L’héritier présomptif ayant bénéficié de la mise à disposition, gratuite ou contre un loyer dérisoire, d’un immeuble à usage d’habitation appartenant au de cujus est-il tenu de rapporter la valeur de cet avantage ?
La question figure l’une des difficultés soulevées à l’occasion d’opérations de liquidation et de partage d’une succession (d’autres problèmes se posaient, l’un relatif à la validité d’un testament international, l’autre à la fixation d’une indemnité d’occupation). Il ressort des prétentions des appelants que la fille de la défunte aurait habité, pendant presque quatre ans, une maison ayant appartenu à cette dernière.

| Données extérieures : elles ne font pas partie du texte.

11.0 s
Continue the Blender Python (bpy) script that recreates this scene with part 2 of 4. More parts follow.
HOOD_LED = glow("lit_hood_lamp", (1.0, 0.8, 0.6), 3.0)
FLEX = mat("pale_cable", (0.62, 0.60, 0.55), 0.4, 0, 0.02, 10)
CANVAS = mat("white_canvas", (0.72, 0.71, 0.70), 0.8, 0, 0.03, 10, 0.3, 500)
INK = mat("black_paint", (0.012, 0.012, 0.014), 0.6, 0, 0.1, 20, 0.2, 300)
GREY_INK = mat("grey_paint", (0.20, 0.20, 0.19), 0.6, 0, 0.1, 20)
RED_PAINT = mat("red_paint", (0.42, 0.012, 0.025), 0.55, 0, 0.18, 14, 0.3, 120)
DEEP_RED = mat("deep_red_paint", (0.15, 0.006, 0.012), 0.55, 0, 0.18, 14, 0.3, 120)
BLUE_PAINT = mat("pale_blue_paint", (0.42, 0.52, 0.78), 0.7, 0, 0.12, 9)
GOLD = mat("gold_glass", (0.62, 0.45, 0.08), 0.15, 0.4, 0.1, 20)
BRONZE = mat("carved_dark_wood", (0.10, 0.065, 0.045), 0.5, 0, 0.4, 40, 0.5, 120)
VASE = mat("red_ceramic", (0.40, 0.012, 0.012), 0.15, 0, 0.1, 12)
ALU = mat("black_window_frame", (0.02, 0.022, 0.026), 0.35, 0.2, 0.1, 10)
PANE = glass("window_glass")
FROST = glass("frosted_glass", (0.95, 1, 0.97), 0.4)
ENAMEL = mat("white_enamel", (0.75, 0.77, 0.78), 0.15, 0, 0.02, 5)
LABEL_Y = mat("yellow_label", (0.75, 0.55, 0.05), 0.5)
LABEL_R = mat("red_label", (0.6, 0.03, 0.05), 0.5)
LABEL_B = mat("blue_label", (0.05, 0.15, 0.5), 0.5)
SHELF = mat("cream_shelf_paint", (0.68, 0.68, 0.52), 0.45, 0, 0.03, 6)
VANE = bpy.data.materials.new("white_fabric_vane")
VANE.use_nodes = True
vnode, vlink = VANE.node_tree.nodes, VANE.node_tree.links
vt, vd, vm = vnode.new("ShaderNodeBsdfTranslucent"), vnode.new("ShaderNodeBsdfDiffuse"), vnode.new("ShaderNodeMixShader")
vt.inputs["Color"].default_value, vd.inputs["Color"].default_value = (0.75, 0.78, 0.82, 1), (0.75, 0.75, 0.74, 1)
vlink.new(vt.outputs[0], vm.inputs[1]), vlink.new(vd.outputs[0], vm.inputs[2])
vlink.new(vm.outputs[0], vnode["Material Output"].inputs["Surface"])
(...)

Cette occupation aurait eu lieu, tantôt sans contrepartie, tantôt contre un loyer de 300 euros, qui aurait été payé de façon irrégulière. Au demeurant, ce montant apparaît dérisoire aux appelants, la valeur locative du bien ayant été estimé à 812 euros. Cette mise à disposition serait donc, selon les périodes, tantôt une donation déguisée, tantôt un avantage indirect, dont ils demandent logiquement le rapport de la valeur à la succession.
Instrument du partage successoral, le rapport a pour objectif d’assurer l’égalité dans sa réalisation. Cela ne signifie pas qu’un héritier ne puisse être avantagé par rapport aux autres mais, si avantage il y a, il doit provenir de la volonté du de cujus de consentir une libéralité hors part successorale. Il s’agit donc de rapporter à la succession tous les avantages consentis en avancement de part successoral, afin qu’il en soit tenu compte dans le partage. C’est le cas des libéralités consenties entre vifs, par le de cujus à un héritier présomptif, que la loi présume avoir été faites ainsi (art. 843 C. civ.).

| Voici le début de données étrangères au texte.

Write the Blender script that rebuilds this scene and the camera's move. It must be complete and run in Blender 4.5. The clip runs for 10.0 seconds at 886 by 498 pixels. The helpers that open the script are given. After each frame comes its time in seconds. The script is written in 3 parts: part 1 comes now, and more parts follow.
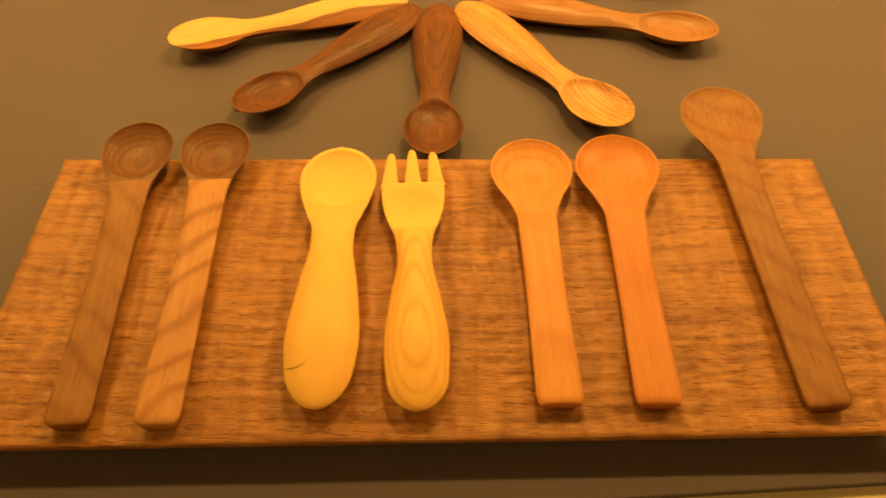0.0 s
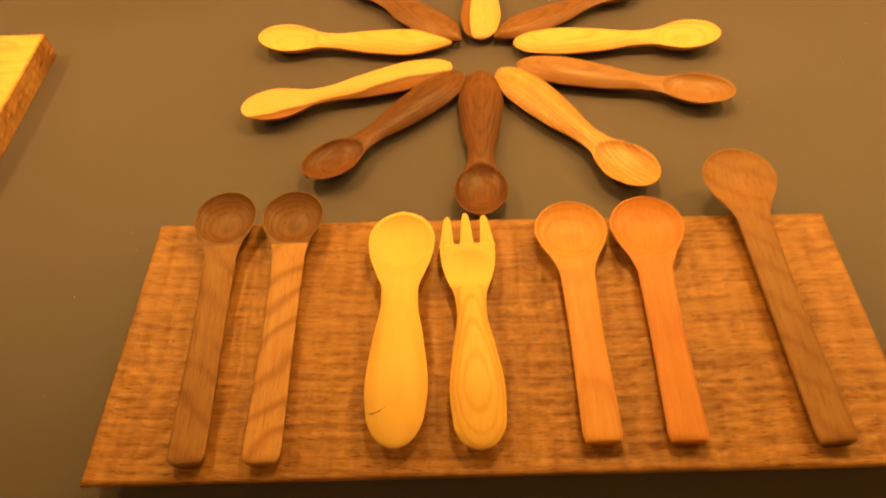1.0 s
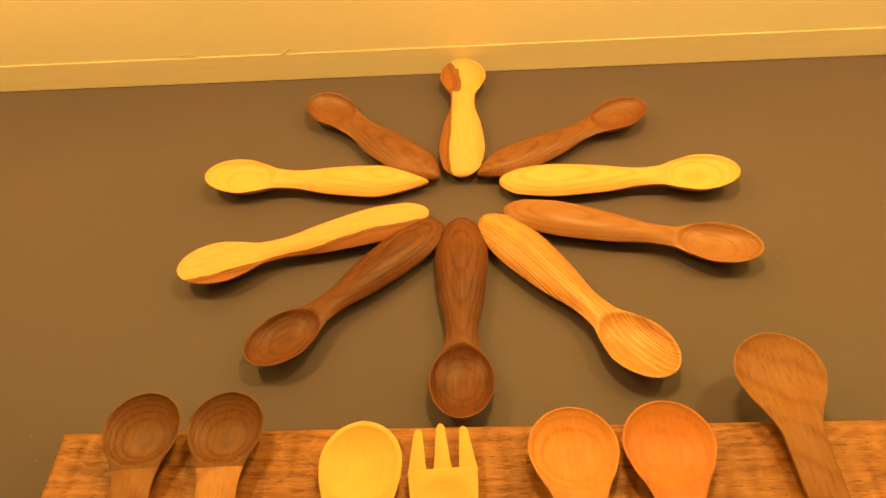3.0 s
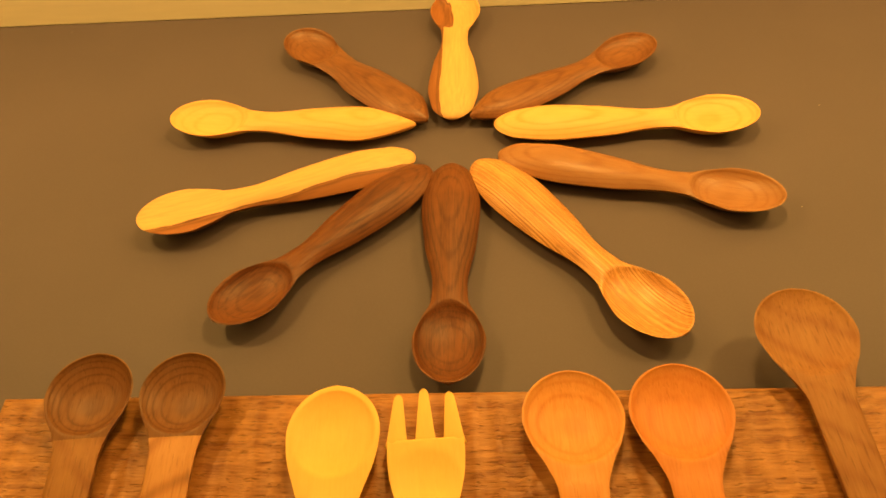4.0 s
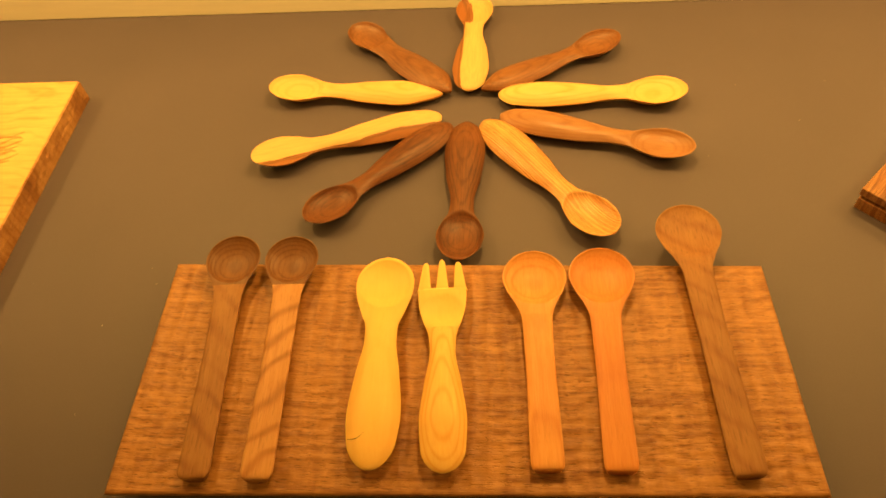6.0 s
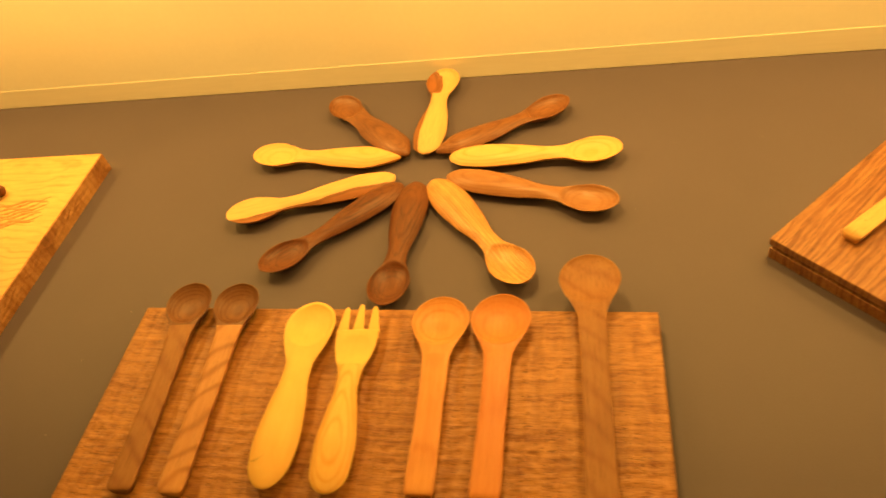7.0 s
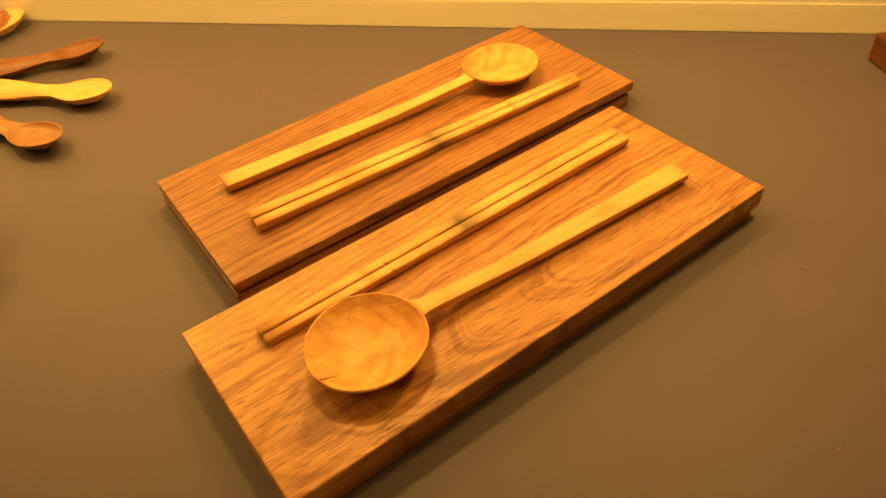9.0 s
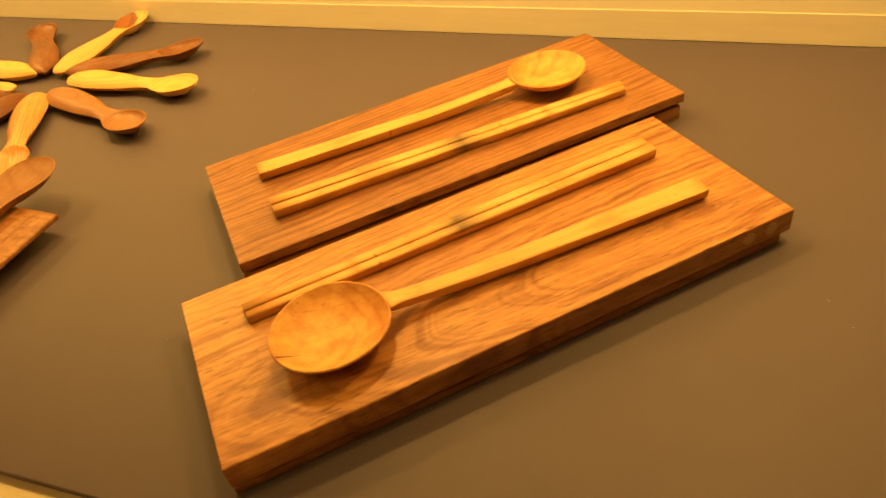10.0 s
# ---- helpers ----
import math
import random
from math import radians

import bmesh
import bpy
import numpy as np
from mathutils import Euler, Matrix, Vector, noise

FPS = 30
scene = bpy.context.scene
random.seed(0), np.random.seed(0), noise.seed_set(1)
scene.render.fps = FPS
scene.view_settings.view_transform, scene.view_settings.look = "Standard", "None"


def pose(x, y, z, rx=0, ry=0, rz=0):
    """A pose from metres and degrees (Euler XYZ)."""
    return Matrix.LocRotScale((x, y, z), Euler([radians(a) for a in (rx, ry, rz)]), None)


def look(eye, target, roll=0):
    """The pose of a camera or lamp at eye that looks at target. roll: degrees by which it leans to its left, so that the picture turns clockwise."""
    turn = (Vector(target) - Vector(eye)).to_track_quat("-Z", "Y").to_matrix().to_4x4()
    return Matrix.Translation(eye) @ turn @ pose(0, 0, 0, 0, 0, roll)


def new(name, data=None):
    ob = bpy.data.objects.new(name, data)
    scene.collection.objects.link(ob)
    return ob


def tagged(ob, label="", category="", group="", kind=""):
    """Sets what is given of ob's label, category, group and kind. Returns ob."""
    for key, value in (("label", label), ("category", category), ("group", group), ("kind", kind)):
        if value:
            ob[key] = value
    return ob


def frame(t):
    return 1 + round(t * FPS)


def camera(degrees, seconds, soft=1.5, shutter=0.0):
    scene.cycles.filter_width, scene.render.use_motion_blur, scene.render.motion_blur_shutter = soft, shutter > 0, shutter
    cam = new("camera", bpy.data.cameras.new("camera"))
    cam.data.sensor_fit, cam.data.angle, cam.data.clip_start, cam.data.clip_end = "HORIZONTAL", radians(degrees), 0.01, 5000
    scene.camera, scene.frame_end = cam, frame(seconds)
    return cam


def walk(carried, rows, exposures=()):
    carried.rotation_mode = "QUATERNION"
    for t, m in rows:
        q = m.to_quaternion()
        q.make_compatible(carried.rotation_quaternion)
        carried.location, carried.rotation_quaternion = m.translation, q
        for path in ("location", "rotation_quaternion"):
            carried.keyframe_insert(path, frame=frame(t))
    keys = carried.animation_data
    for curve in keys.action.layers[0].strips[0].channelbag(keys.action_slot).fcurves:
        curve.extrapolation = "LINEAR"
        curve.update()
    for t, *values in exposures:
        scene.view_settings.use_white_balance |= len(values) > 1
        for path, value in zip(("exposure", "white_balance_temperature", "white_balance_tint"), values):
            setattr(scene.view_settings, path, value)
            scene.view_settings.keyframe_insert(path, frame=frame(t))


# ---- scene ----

Cette affaire ne soulève guère de difficultés pour la cour d’appel. Elle est l’occasion de rappeler des évidences sur la charge de la preuve attendue et son objet. Conformément au droit commun de la preuve, il incombe à celui qui se prévaut du rapport de démontrer l’existence d’une donation. Concrètement, cela implique de démontrer l’existence d’un acte dénué de contrepartie (élément matériel) dont la formation a été motivée par l’intention libérale de son auteur (élément intentionnel). Ces deux éléments doivent être prouvés indépendamment l’un de l’autre, sans déduction possible entre eux. En particulier, ainsi que l’énonce la cour, « l’intention libérale ne se déduit pas de l’appauvrissement du disposant ou du déséquilibre de l’acte ». En effet, pareille déduction est tout simplement impossible. Elle l’est, d’une part, parce qu’un appauvrissement peut avoir différentes causes, à commencer par le paiement d’une obligation civile ou naturelle ; ou ne pas en avoir, provoquant alors un enrichissement injustifié et ouvrant la voie de l’action de in rem verso. Impossible, elle l’est également en présence d’un simple déséquilibre. Celui-ci peut trouver sa raison d’être dans la négociation des parties liées par un acte onéreux ou encore, le cas échéant, dans la lésion. Ces quelques exemples sont autant d’illustration de ce qui rend toute déduction inopérante.
En l’espèce, les appelants ayant échoué à apporter la preuve autonome de l’intention libérale du de cujus, le jugement est logiquement confirmé, sur ce point, par la cour d’appel de Lyon : l’héritière n’a pas bénéficié d’une donation déguisée ou d’un avantage indirect de sorte à être soumise au rapport. Pour autant, cela ne signifie pas que l’intimée soit totalement tirée d’affaire ! En effet, à défaut d’avoir été qualifié de libéralité, le fait de ne pas avoir payer les loyers doit être regardé comme étant constitutif d’un manquement contractuel. Ce qui lui permet donc d’échapper au rapport est tout à la fois ce qui l’oblige à verser, à la succession, le montant des arriérés de loyers impayés. Économiquement, toutefois, la solution lui reste favorable puisqu’elle n’est pas redevable de la valeur afférente aux périodes d’occupation gratuite.